A Hollywood job fades to black: Film projectionist
Ever since the Great Recession started more than five years ago, Americans have paid closer attention to how we bring in a paycheck every two weeks. But the American labor market started changing long before the financial crisis. Today we’re starting a new series on Marketplace called “Disappearing Jobs” to examine the changing job market.
For the last 40 years I’ve been a motion picture projectionist. A film projectionist.
A friend of mine was managing a sleazy old theater called the Vagabond Theater and said “our projectionist just quit. Go in there and run it.”
I didn’t care about getting paid, I just wanted to go in there and do it. So for $3.50 an hour, I taught myself. I found a stable union job and I was told by my older peers that I could probably keep this job forever. I would never have to retire because it didn’t require physical labor, it just required your know-how on the equipment.

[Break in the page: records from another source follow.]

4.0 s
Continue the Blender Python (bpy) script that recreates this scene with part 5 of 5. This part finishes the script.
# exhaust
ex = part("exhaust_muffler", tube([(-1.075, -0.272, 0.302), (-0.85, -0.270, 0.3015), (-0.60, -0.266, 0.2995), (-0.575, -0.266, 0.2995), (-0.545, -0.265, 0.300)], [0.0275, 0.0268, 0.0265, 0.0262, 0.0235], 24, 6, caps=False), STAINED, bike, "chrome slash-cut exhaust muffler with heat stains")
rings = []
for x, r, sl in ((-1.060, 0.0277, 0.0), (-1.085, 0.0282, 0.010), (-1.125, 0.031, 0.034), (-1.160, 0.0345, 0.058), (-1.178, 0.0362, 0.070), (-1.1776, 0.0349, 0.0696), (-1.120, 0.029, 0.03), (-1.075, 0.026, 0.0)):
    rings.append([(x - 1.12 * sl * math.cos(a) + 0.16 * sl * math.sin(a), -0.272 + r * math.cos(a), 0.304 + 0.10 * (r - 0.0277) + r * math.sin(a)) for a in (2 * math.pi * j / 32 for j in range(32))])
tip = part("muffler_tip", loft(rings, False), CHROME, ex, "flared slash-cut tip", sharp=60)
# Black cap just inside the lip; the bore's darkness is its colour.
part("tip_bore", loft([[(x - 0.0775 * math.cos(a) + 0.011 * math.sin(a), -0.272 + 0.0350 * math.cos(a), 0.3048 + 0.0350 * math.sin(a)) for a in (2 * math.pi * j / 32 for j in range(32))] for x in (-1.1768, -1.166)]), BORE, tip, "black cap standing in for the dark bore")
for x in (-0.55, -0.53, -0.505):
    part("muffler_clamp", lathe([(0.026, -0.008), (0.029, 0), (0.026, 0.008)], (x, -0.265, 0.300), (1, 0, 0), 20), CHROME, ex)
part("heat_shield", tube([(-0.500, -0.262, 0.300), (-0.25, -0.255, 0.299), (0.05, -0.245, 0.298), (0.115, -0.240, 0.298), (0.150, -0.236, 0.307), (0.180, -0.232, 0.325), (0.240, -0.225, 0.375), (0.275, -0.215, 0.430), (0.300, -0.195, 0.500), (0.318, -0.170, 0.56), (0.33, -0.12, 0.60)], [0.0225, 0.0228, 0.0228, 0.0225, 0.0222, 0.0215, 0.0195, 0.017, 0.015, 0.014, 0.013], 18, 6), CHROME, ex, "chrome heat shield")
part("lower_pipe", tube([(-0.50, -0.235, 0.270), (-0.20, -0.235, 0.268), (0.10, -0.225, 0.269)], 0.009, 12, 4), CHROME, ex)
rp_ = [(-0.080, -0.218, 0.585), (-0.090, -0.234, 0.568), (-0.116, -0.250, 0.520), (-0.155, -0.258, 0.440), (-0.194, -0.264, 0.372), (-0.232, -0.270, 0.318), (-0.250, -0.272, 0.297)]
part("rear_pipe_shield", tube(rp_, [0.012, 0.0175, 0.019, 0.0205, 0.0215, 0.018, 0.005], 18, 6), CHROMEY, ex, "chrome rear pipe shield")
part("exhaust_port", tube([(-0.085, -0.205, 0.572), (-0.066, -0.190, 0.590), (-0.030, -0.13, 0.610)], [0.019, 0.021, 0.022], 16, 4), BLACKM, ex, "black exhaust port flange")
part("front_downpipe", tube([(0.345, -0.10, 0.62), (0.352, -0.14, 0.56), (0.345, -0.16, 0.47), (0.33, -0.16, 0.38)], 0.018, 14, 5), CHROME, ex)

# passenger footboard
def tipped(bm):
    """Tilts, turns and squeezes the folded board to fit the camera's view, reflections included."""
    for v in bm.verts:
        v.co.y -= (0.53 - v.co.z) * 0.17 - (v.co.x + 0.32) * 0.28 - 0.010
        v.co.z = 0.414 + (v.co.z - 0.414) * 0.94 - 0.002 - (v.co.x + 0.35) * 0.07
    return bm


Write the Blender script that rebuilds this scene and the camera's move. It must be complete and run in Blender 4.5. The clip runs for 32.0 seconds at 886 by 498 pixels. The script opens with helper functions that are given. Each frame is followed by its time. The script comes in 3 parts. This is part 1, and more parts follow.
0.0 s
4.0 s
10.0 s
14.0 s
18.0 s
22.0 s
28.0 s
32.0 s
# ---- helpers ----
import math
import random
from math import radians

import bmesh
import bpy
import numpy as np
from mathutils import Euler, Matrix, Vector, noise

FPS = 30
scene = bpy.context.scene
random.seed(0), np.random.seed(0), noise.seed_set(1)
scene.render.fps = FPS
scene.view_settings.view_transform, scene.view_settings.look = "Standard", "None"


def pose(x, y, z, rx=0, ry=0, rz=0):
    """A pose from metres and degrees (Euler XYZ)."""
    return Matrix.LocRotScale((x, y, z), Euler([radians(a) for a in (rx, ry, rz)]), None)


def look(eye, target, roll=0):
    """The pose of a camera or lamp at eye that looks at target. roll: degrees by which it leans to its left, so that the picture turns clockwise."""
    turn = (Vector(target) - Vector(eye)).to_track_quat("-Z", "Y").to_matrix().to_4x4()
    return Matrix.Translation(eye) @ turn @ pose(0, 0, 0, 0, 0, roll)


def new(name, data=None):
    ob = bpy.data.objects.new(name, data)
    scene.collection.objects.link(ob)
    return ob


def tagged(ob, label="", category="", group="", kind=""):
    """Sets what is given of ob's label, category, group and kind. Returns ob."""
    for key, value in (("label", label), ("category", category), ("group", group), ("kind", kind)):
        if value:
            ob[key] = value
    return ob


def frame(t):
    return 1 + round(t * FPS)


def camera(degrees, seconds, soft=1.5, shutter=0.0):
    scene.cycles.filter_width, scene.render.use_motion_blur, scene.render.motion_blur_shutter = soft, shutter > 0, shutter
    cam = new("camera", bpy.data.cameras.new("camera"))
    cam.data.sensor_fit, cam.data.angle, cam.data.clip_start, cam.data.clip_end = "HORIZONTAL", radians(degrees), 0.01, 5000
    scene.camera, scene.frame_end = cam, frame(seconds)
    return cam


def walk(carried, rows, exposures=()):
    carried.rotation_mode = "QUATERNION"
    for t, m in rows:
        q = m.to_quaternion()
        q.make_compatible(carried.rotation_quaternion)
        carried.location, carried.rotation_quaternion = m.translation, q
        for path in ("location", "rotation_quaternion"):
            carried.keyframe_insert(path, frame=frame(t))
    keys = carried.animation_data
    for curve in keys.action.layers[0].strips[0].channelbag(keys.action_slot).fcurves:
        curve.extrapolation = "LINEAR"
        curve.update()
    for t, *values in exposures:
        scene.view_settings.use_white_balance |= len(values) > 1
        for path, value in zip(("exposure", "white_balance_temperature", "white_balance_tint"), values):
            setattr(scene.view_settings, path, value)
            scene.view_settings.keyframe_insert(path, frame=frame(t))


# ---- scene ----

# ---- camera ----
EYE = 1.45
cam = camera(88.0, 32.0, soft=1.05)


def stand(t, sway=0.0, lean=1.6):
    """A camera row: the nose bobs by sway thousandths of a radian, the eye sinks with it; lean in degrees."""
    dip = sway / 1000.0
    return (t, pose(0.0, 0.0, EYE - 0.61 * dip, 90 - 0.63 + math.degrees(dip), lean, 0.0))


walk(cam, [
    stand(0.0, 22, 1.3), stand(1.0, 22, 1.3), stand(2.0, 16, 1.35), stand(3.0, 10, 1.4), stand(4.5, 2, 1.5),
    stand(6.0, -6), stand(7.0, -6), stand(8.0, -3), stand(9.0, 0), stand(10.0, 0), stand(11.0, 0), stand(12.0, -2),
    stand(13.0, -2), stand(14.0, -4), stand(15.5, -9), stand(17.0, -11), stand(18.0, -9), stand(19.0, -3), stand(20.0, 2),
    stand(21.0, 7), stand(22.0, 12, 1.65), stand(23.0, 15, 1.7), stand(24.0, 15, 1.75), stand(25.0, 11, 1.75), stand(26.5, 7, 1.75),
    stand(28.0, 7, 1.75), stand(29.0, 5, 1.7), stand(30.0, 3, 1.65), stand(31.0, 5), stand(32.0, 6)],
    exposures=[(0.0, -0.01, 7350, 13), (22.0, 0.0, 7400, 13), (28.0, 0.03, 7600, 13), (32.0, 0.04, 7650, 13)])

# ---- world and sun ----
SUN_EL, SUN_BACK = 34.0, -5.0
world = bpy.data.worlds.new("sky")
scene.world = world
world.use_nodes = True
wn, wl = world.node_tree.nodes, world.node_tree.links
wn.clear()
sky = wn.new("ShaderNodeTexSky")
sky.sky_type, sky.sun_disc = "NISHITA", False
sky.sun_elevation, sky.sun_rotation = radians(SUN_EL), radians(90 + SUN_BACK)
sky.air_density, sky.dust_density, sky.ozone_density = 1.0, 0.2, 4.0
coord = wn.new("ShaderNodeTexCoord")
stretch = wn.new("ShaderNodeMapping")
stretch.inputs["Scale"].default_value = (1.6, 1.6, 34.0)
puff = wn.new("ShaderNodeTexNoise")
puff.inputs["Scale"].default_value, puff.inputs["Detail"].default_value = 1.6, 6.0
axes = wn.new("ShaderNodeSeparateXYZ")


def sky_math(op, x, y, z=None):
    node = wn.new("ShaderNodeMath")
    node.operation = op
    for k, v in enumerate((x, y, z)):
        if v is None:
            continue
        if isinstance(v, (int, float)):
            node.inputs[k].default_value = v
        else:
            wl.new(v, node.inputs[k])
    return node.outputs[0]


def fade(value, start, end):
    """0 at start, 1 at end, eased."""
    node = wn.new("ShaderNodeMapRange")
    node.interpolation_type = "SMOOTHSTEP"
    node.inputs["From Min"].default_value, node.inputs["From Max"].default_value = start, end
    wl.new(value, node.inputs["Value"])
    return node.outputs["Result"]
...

Everybody in America went to the movies every week, so we were important. Also, “projectionist” was listed as the highest-paid industrial job in California. I like to remind people of that now that they’re trying to pay us nothing.
Digital movies drive change
My favorite quote is still the studio executive who said “we have a robust system and we can pay any idiot $5 an hour to run it.”
So why do away with the film projectors? The reason is everyone loves new technology, and now they have it.
I still intend to be the last projectionist alive. But it will be a real accident if I get more jobs.